Comprando figurinhas da Copa 2010 com minha filha (Alice) dei de cara com dois números da Coleção Folha Raízes da MPB: Dorival Caymmi e Lupicínio Rodrigues. Brinquei com o jornaleiro: “isso é apelação meu caro esses compositores são geniais!” tanto foi que levei os dois números. Comecei a audição pelo número do Dorival e fiquei surpreso com a qualidade das gravações. Brinco que quando ouço “O que é que a baiana têm” tenho a impressâo de que Carmem Miranda está de carona no meu carro. Momentos impagáveis identificados pelo meu filho Nino podem ser apreciados na interpretação descontraída e competente de Elza Soares na faixa “O Samba da Minha Terra”. Magníficas também são as interpretações de Caymmi para as belíssimas: “O Mar”, “Das Rosas” e “Saudades da Bahia” querevelam o talento do cantor ao interpretar peças de profunda dramaticidade nos coroando com um olhar naife das belezas da Bahia, tão bem desenhada em seus versos e canções. Tudo isso sem falar nas magistrais interpretações de Clementina de Jesus, Dick Farney, Ângela Maria, Gal Costa e dos talentosos filhos Nana e Dori. A Coleção conta ainda com design gráfico de qualidade no qual encontramos as biografias atualizadas dos compositores. E por falar em biografias me recordo que no dia da morte de Dorival Caymmi voei para o Rio de Brasília e por coincidência passei pelo cemitério em Botafogo no fim da tarde de seu sepultamento. Me recordo que escrevi um email para um amigo durante o vôo falando da tristeza que senti e das circunstãncias impressionantes que envolveram sua partida. Vejam abaixo:
Vôo de Brasília para o Rio de Janeiro 17/08/2008 às17h02
“Arthur,
Estou indo para o Rio de Janeiro. Ontem foi o aniversário da Madonna, o Dorival Caymmi morreu e houve um eclipse lunar. A morte de Dorival Caymmi me entristeceu muito, principalmente por saber que seu estado piorou quando sua mulher Stella entrou em coma. Que história! Ela estava no hospital havia quatro meses e ainda assim ligava para ele todo dia. Na última semana Dona Stella entrou em coma e parou de ligar para o marido. Dorival sentiu a falta da mulher que o acompanhava há sessenta e tantos anos e simplesmente morreu. Pensa nisso cara! Tudo bem ele estava doente, mas a ausência do seu amor foi demais, foi a gota d´água que faltava.

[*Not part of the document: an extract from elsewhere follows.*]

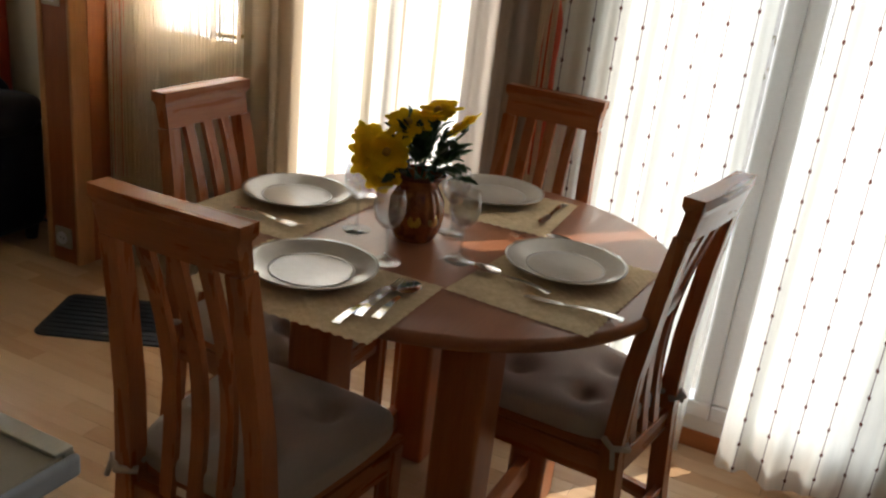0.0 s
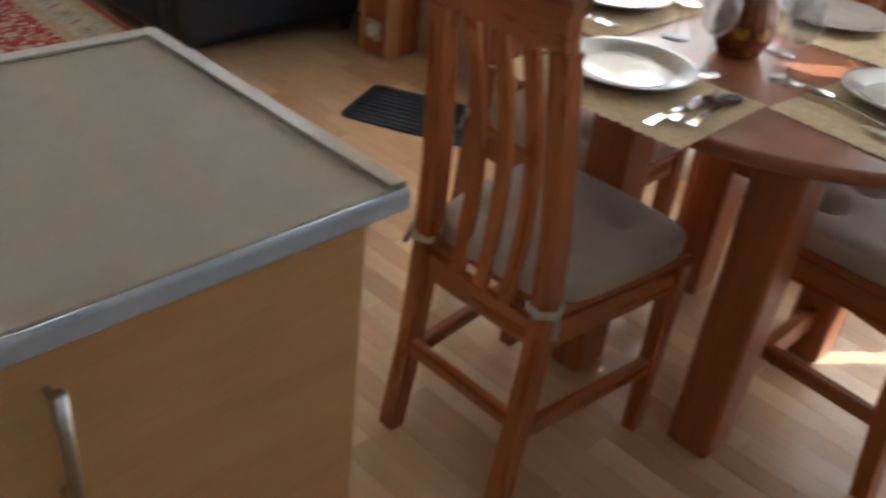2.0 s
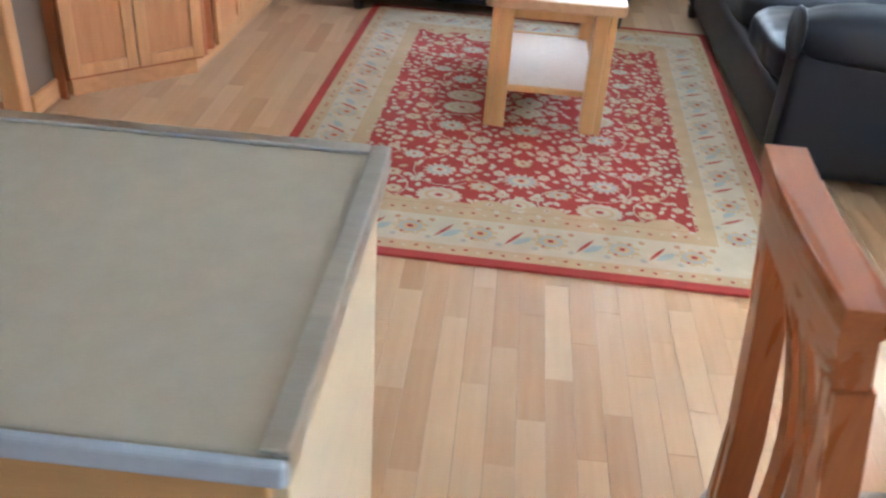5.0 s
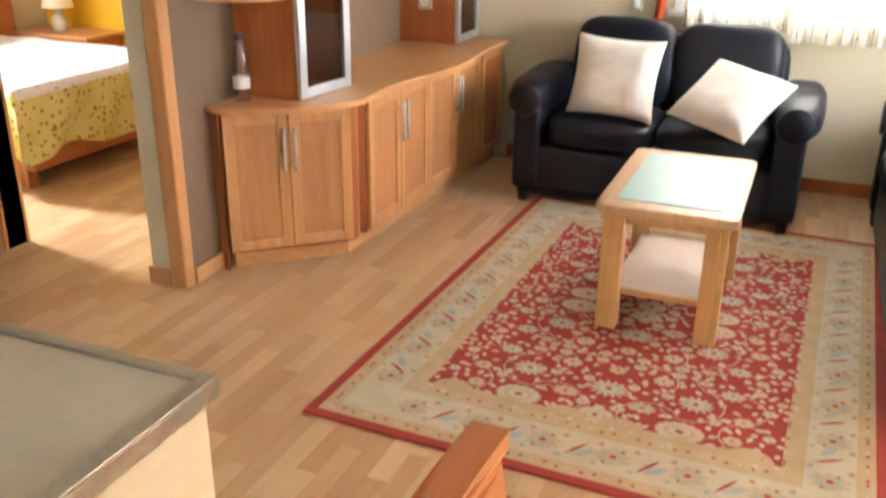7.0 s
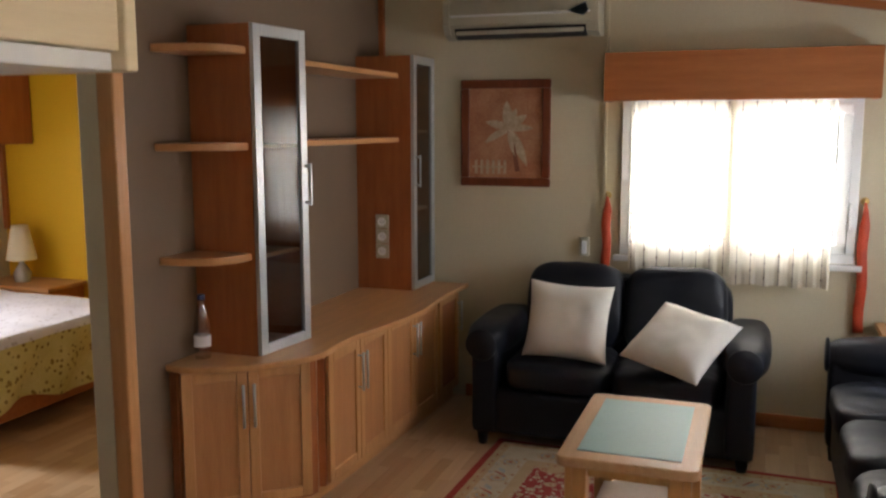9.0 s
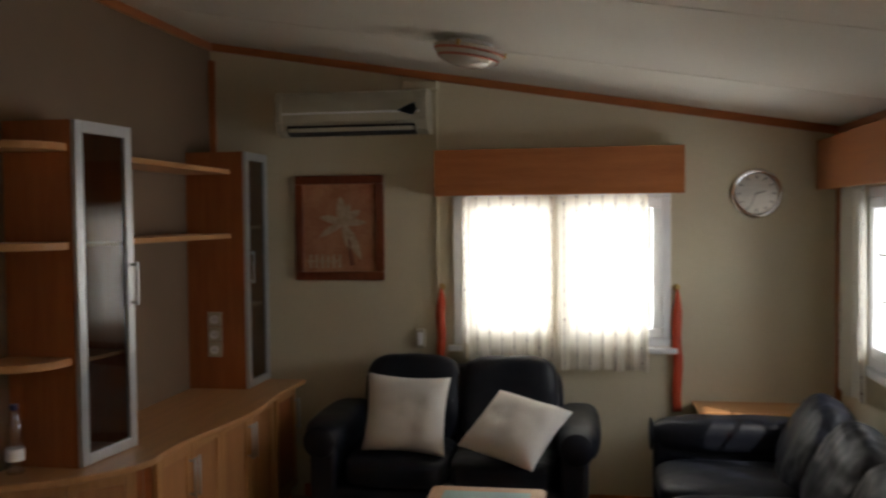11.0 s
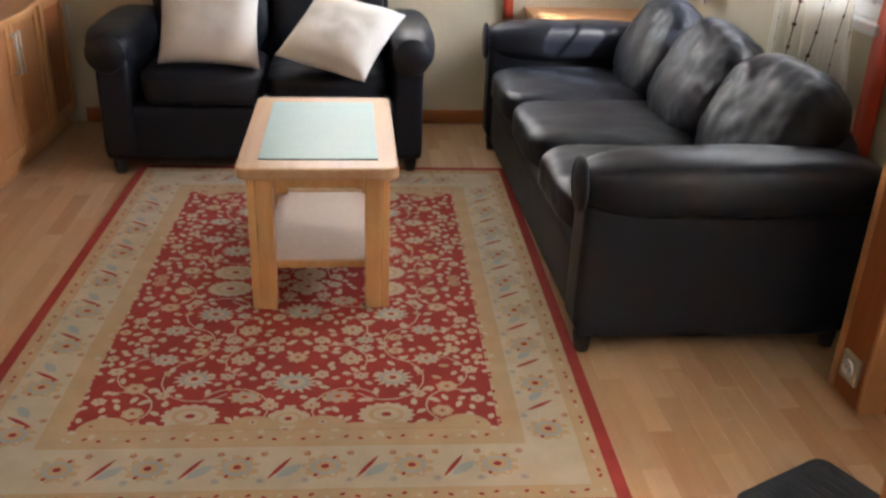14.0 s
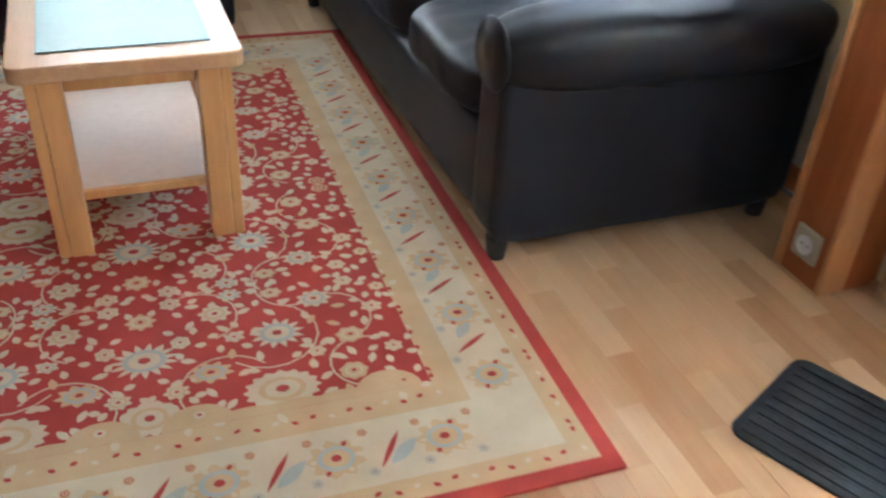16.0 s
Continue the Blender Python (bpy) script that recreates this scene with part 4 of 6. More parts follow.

Estou muito triste pela família Caymmi. Pensa você ter o pai morto e a mãe em coma. Que dó. Que desamparo eles devem estar sentindo.
Que perda para nós brasileiros.
Nos últimos anos estudando música, estudei a obra de Dorival. Tenho todos os seus songbooks e descobri uma canção dele que não foi gravada por ninguém. Cantei essa música na minha apresentação anual. Chama-se Ninguém Sabe e é assim:
Ninguém sabe / Que eu não tenho mais amor.
Ninguém sabe / Como é grande a minha dor.
Nesse mundo, quem ama sempre perde
E é por isso que é melhor
Viver sem amor,
Ninguém sabe / Que eu não tenho mais amor,
Ninguém sabe / Como é grande a minha dor.
Essa música é uma parceria de Dorival com Carlos Guinle. Carlinhos, como era chamado, foi um grande amigo de Dorival quando passou a morar no Rio de Janeiro vindo da Bahia. Filho do milionário dono do Copacabana Palace, Carlinhos Guinle morreu precocemente aos trinta e poucos anos de idade e da parceria com Dorival deixou, no máximo, umas sete canções entre elas temos: Não tem Solução, Sábado em Copacabana e Valerá a Pena. São canções belíssimas feitas num Rio de Janeiro charmoso da década de cinqüenta. Carlinhos Guinle era um playboy muito rico e pelas fotos e reportagens ao lado de Caymmi, que era o charme em pessoa, viviam em festas, rodeados de muito luxo e sofisticação. Considero esta a fase mais interessante da obra de Dorival Caymmi.
Depois, com tempo e sem dor e tristeza, canto para você todas as canções que citei.
Abraço,
Adauto”
Dorival Caymmi no veleiro Laffite, do amigo Carlos Guinle, década de 50. Foto: Arquivo Agência A Tarde
Adauto querido,
Que lindo ver a sua maneira de expressar e compartilhar seu conhecimento e paixão pelas artes! Parabéns!! Com certeza passarei por aqui sempre, abraço enorme,
Kruskaya
Querida Kruskaya,
Muito agradecido pela atenção e pelo incentivo.